Où Patrick Drahi s'arrêtera-t-il dans la politique de l'acquisition par endettement ? Il semble que rien, si ce n'est les banques qu'il connaît parfaitement bien, ne puisse freiner l'homme d'affaires dans sa quête de devenir très rapidement le magnat incontournable des télécoms, dans un marché en pleine consolidation. Comme l'a révélé ce week-end Le Journal du Dimanche, le groupe Numericable-SFR — qui est toujours lui-même en train de panser les plaies d'une fusion vécue douloureusement par les salariés (surtout ceux de SFR), a formulé une offre difficile à refuser, de plus de 10 milliards d'euros pour racheter Bouygues Telecom.
Selon le JDD, SFR proposerait de racheter Bouygues Telecom en cash, en empruntant l'argent à la banque BNP Paribas, et en valorisant l'entreprise environ un quart plus chère que sa valeur estimée par les marchés.
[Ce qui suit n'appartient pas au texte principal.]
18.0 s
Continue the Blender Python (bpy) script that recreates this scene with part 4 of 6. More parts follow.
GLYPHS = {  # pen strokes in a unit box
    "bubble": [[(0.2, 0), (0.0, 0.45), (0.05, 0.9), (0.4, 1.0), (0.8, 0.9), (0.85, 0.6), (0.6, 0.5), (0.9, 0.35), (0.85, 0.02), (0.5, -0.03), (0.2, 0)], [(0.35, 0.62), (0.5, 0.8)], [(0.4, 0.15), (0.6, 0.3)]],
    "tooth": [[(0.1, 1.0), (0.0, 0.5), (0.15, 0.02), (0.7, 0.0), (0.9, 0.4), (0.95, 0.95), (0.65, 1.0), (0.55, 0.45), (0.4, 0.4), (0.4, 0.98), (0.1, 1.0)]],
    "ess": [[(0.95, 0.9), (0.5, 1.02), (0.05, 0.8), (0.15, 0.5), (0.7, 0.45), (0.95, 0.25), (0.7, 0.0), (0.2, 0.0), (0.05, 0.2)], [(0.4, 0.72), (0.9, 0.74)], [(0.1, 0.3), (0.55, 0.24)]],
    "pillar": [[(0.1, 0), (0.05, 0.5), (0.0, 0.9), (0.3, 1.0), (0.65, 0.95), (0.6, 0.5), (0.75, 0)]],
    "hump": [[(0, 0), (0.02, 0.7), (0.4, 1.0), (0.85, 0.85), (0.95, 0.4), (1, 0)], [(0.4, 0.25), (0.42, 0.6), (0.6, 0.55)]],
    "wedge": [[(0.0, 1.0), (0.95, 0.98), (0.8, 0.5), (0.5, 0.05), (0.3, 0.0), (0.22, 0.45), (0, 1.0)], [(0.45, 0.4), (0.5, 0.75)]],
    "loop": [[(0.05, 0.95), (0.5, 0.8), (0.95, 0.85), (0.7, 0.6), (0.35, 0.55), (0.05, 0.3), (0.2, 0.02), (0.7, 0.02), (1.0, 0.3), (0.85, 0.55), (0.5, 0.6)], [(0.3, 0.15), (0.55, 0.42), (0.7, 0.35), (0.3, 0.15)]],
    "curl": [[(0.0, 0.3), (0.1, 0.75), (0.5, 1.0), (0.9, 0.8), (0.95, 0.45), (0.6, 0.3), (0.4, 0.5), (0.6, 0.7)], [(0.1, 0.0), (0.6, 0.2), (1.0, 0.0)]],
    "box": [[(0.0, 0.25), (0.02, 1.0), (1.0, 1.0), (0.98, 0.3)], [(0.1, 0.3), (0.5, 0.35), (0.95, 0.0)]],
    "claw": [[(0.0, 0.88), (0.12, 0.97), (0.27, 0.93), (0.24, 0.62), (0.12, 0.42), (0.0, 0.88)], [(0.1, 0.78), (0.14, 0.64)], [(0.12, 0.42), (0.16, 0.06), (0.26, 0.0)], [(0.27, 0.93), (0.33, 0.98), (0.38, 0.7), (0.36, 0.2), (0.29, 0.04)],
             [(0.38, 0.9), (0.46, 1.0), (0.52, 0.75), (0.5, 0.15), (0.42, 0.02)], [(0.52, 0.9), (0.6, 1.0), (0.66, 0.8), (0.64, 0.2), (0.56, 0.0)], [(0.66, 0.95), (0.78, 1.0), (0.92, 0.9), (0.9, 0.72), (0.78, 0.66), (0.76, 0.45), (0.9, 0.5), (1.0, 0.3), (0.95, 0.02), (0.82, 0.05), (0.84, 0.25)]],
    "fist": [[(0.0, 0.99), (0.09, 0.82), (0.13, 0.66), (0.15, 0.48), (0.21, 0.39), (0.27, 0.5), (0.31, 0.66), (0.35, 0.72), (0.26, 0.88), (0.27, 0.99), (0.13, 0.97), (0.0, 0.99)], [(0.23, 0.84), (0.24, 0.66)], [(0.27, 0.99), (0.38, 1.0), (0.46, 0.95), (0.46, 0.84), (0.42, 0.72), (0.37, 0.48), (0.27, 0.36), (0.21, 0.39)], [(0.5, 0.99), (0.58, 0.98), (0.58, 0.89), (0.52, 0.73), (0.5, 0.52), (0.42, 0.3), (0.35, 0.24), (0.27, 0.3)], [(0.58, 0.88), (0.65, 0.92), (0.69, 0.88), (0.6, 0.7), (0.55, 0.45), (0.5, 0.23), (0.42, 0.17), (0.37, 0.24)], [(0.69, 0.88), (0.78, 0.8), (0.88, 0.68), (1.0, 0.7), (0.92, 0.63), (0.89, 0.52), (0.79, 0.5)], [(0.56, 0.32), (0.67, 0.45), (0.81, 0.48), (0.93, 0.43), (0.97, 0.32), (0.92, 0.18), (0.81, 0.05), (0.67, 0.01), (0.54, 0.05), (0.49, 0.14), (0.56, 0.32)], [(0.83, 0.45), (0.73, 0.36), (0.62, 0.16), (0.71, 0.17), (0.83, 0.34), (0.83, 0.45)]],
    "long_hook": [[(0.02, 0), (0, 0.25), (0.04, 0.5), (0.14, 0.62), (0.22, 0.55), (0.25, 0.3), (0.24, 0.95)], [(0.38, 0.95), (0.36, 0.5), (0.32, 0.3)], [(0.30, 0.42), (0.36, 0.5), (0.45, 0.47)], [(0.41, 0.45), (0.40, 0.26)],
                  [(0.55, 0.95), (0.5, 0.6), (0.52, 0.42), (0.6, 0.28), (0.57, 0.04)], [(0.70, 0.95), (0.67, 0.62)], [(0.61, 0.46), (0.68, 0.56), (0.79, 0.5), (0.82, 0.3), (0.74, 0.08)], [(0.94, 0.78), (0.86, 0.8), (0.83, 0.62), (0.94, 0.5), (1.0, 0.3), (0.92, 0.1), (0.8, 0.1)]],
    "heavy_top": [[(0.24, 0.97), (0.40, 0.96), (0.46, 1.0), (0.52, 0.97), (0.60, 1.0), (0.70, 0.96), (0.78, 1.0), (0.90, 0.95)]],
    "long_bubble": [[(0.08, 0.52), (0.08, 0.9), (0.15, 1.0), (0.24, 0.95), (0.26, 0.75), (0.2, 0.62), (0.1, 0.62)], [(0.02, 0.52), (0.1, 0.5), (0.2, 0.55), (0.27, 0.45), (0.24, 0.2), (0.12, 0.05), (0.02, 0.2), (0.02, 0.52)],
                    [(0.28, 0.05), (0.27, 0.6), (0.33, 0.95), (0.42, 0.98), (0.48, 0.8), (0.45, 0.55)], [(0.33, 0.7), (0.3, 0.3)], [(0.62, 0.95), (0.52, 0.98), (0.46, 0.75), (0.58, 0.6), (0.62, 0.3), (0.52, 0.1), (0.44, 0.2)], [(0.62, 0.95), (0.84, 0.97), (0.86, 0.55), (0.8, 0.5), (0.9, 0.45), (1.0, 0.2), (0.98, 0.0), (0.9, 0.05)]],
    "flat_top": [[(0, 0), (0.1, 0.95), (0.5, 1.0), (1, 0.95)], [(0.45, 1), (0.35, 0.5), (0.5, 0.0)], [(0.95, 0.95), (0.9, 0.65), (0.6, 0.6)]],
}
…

A ce prix, il sera difficile pour Martin Bouygues de refuser, et le groupe a d'ailleurs convoqué un conseil d'administration extraordinaire pour étudier l'offre dès mardi.
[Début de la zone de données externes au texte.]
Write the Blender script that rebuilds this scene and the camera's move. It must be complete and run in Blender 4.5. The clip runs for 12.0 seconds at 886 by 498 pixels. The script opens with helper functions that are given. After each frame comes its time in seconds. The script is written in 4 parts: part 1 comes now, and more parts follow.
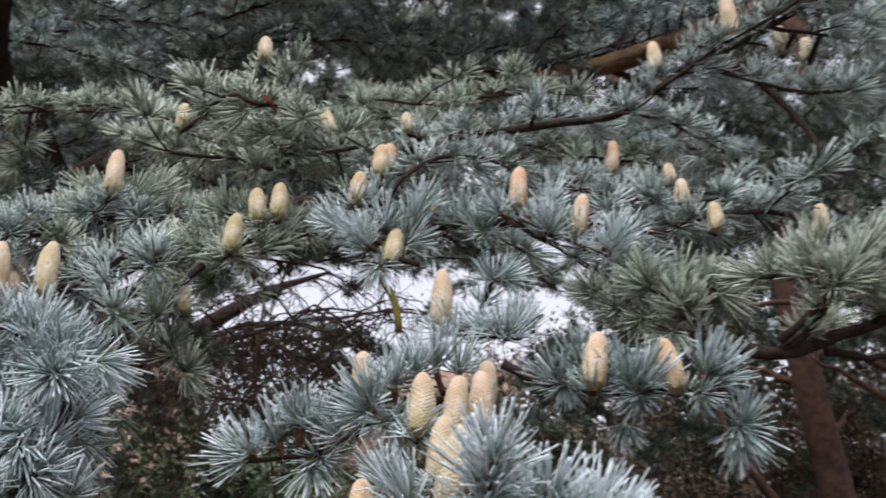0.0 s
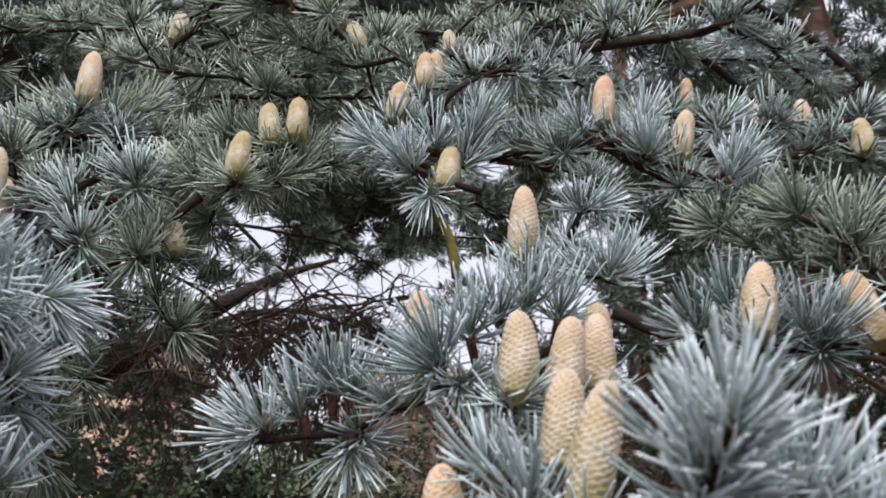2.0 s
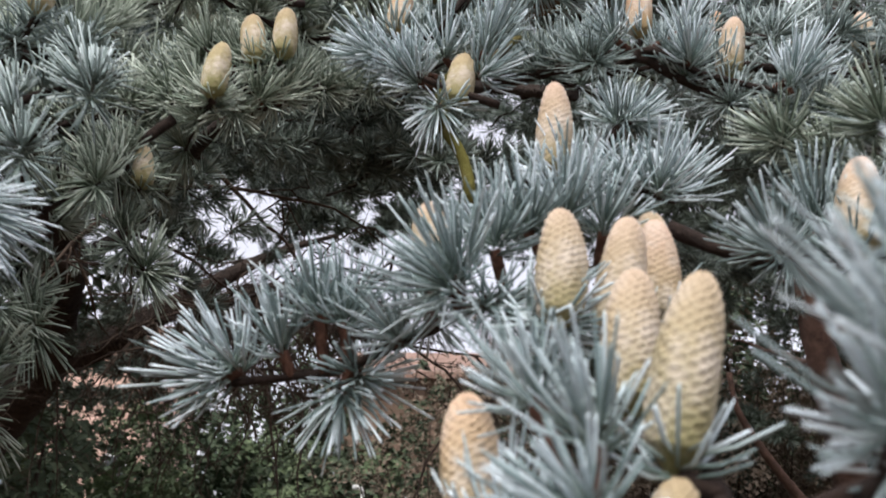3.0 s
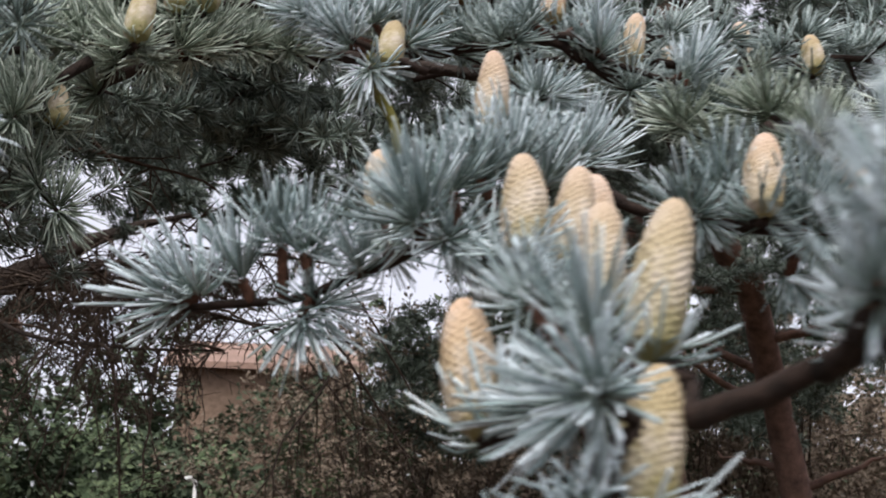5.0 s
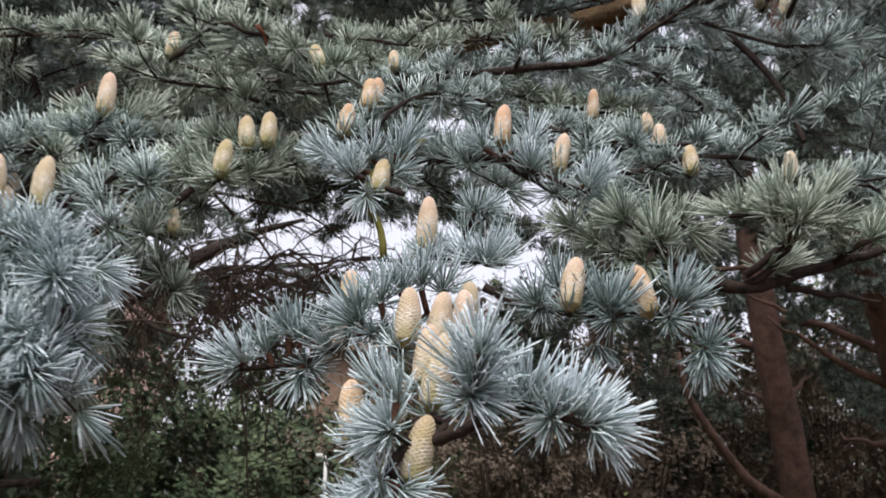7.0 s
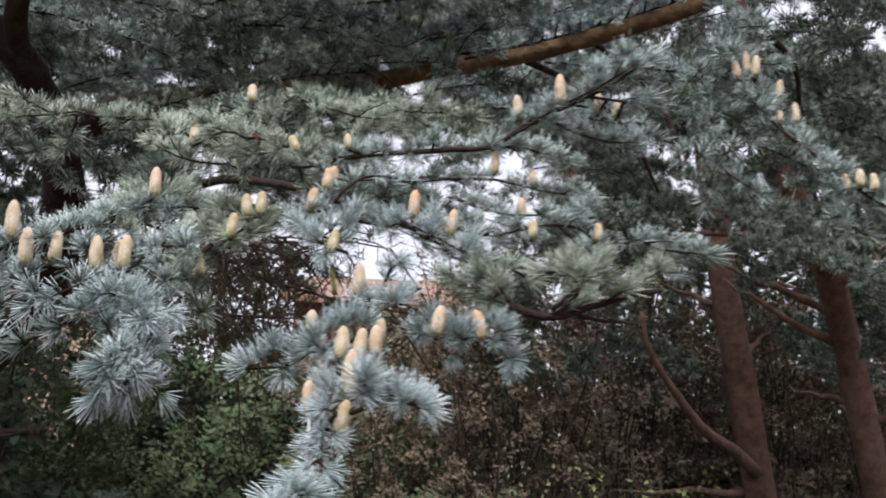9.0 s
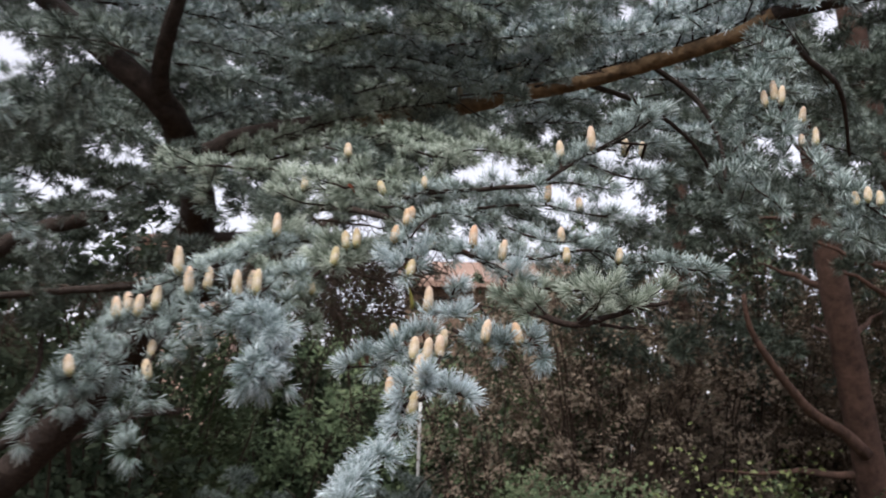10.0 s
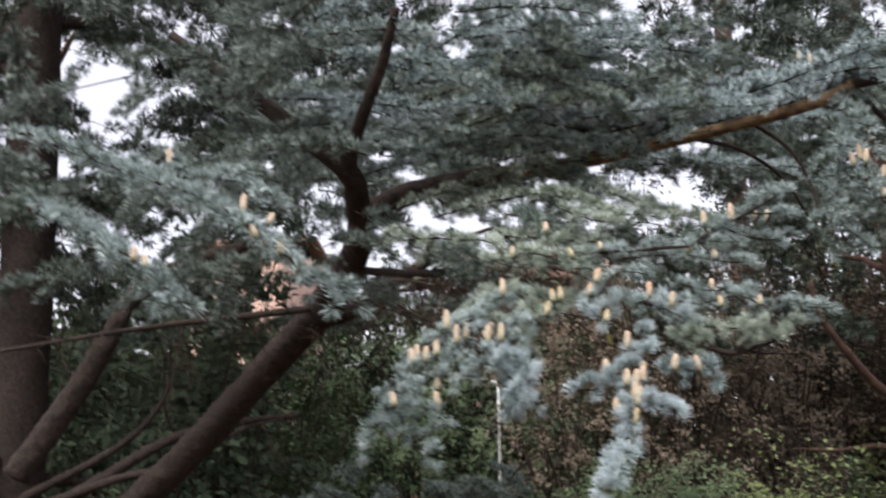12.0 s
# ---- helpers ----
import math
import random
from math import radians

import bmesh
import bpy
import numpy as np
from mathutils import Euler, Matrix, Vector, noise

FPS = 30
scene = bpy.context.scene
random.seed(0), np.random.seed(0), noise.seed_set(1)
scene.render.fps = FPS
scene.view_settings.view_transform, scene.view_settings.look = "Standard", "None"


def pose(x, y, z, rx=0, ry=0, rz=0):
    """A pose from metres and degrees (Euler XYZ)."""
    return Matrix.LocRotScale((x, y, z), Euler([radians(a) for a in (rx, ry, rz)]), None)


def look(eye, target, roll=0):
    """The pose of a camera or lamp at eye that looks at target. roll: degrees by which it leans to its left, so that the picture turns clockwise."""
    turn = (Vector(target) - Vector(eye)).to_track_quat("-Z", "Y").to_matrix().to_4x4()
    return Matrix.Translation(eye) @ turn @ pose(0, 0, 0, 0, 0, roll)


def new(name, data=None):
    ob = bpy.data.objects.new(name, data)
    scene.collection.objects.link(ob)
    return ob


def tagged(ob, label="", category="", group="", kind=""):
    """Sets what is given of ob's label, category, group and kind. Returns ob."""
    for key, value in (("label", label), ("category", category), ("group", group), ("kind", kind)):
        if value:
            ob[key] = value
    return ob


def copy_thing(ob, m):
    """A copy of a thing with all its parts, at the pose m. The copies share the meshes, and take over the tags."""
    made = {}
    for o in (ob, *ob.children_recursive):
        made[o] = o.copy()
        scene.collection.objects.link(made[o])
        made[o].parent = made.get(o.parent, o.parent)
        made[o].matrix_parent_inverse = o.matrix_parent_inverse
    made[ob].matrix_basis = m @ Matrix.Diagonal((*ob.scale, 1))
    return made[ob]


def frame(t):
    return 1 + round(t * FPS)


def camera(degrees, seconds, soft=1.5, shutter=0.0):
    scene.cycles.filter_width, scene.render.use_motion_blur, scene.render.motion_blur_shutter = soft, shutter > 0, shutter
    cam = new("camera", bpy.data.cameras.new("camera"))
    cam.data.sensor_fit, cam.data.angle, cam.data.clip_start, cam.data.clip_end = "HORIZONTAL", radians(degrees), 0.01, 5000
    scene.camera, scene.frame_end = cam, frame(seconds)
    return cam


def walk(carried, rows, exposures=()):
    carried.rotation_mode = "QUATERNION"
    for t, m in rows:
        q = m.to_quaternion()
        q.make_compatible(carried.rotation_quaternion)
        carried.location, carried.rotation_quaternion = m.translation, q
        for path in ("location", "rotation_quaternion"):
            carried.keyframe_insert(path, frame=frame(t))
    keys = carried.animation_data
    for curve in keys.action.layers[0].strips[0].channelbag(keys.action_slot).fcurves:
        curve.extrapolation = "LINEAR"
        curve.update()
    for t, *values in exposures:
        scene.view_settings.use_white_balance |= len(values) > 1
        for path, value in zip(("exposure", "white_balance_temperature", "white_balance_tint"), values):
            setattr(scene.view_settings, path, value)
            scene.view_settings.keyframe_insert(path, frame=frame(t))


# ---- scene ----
# ---------------------------------------------------------------- camera and walk
cam = camera(53.8, 12.0, soft=1.6, shutter=0.5)
cam.data.dof.use_dof, cam.data.dof.focus_distance, cam.data.dof.aperture_fstop = True, 0.60, 26.0
METRES, EYE, TILT, LEAN, TURN = 2.0, 1.6, 20.0, 0.0, 0.0
ROWS = [
    (0.0, 0.0, 0.0, 0.0, 0.0, 0.0, -0.0),
    (0.5, -0.0023, 0.0169, -0.0049, 3.32, -0.07, 0.02),
    (1.0, -0.0221, 0.0372, -0.0121, 1.32, 0.2, -0.46),
    (1.5, -0.0237, 0.0575, -0.0161, -1.07, 0.33, -0.93),
    (2.0, -0.0185, 0.0731, -0.0213, 0.1, -0.01, -0.61),
    (2.5, -0.0169, 0.0929, -0.0265, 0.91, -0.62, 0.16),
    (3.0, -0.0211, 0.1079, -0.0356, 0.1, -1.07, -0.54),
    (5.0, -0.0391, 0.0989, -0.045, -9.84, -1.01, -3.83),
    (5.5, -0.0248, 0.0746, -0.0388, -7.83, -1.89, -2.97),
    (6.0, -0.0097, 0.0433, -0.0311, -4.21, -2.63, -2.49),
    (6.5, -0.0014, 0.0206, -0.0214, -1.57, -2.51, -1.98),
    (8.5, -0.022, -0.1488, 0.0382, -3.17, -5.11, -2.71),
    (9.0, 0.0194, -0.198, 0.0517, -2.8, -5.89, -2.46),
    (9.5, 0.0552, -0.2631, 0.0779, 1.11, -6.61, -1.54),
    (10.0, 0.0546, -0.3424, 0.0999, 4.2, -7.27, -0.31),
    (10.5, 0.0497, -0.4337, 0.1395, 5.71, -8.68, 0.18),
    (11.0, 0.0242, -0.5126, 0.1596, 6.39, -9.1, -0.12),
    (11.5, -0.0031, -0.5797, 0.187, 5.99, -9.25, 0.45),
    (12.0, -0.0722, -0.6068, 0.2068, 6.81, -7.86, 3.07),
]
PATH = [(t, pose(0, 0, EYE, TILT, LEAN, TURN) @ pose(METRES * x, METRES * y, METRES * z, 90 + pitch, roll, yaw)) for t, x, y, z, yaw, pitch, roll in ROWS]
PATH += [(3.2, look((-0.038, 0.235, 1.609), (-0.046, 2.133, 2.239), 0.0)), (4.8, look((-0.087, 0.230, 1.581), (0.260, 2.090, 2.227), 0.7))]
walk(cam, sorted(PATH, key=lambda row: row[0]), exposures=[(0.0, 0.29), (2.0, 0.27), (3.0, 0.33), (5.0, 0.28), (6.5, 0.31), (8.5, 0.45), (10.0, 0.42), (11.5, 0.42), (12.0, 0.54)])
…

Si l'opération est acceptée par Bouygues Telecom (après les échecs de rachat par Orange et par Free), SFR hériterait des 11 millions de clients de Bouygues Télécom dans la téléphonie mobile, ce qui ferait de l'opérateur rouge le premier en France, devant Orange. Il serait aussi le deuxième opérateur fixe.
FREE EN PROFITERA
L'opération serait bien perçue par ses concurrents Orange et Iliad (Free), qui ont tout intérêt à un marché plus concentré, donc moins propice à l'agression tarifaire permanente. Free aurait d'ailleurs déjà proposé de racheter des fréquences, des antennes-relais et des boutiques pour huiler les rouages auprès de l'Autorité de la concurrence (défavorable à la concentration) et surtout de l'Autorité de régulation des télécoms (ARCEP), qui veillera à ce que la concentration autour de trois opérateurs ne se fasse pas de façon trop déséquilibrée dans la distribution des fréquences.
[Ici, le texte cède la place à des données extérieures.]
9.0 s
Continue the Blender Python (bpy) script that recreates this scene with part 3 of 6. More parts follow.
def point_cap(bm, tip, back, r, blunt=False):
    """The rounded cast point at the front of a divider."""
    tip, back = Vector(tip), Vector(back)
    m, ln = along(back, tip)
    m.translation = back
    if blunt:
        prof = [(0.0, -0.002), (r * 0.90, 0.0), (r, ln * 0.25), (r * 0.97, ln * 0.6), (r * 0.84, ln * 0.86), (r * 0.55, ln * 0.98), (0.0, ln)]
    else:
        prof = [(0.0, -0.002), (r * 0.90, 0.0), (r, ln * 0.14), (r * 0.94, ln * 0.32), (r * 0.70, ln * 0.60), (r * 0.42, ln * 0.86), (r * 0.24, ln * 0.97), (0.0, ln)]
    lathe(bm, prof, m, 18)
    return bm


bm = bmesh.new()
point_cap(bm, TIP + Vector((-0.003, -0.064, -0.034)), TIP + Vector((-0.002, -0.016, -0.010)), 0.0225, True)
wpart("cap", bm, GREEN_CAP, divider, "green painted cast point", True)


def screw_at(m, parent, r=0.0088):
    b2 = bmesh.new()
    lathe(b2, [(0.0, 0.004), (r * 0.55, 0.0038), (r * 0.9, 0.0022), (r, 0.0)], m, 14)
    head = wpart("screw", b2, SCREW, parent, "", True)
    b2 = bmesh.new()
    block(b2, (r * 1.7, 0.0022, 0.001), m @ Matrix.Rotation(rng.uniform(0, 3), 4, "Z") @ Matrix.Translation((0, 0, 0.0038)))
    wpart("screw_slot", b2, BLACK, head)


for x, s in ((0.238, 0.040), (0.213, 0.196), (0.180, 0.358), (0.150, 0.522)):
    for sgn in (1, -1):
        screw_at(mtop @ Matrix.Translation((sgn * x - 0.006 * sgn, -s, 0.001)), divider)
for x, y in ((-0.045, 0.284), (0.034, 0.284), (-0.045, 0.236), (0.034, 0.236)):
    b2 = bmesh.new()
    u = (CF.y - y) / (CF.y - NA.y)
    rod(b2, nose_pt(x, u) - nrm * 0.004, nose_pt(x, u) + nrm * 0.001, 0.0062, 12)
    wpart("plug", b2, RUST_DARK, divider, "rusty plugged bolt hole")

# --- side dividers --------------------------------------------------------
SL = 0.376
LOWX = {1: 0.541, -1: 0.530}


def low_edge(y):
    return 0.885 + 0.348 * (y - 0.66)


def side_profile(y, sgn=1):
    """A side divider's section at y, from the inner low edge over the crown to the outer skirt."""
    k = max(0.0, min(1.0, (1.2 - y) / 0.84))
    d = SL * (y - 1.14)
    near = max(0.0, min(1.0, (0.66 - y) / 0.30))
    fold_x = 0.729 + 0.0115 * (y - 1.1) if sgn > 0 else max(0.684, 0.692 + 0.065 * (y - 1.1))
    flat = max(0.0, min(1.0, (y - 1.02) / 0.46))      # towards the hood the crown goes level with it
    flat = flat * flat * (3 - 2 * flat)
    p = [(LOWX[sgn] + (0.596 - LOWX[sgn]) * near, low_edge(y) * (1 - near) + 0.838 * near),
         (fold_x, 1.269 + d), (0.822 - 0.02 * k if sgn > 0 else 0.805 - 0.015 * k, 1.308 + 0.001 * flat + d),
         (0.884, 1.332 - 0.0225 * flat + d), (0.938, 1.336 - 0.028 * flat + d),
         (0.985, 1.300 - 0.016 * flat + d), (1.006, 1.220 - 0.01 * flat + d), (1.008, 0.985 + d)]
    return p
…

Seul l'Etat est hostile à l'opération, au moins à court terme. Le ministre de l'économie Emmanuel Macron s'était dit défavorable à un retour à trois opérateurs, craignant qu'il n'entraîne un sous-investissement par perte de concurrence, des licenciements chez les opérateurs, et sans doute aussi un manque de dynamisme dans le mécanisme des enchères des fréquences 700 Mhz qui doit rapporter plus de 2,5 milliards d'euros. S'il y a un candidat en moins, et un autre déjà très fortement endetté par la fusion, les enchères pourraient se faire à un prix plus faible que souhaité.
L'an dernier, Numericable avait déjà annoncé son intérêt pour Bouygues Télécom, mais les propos n'avaient pas été pris au sérieux à l'époque. C'était un tort.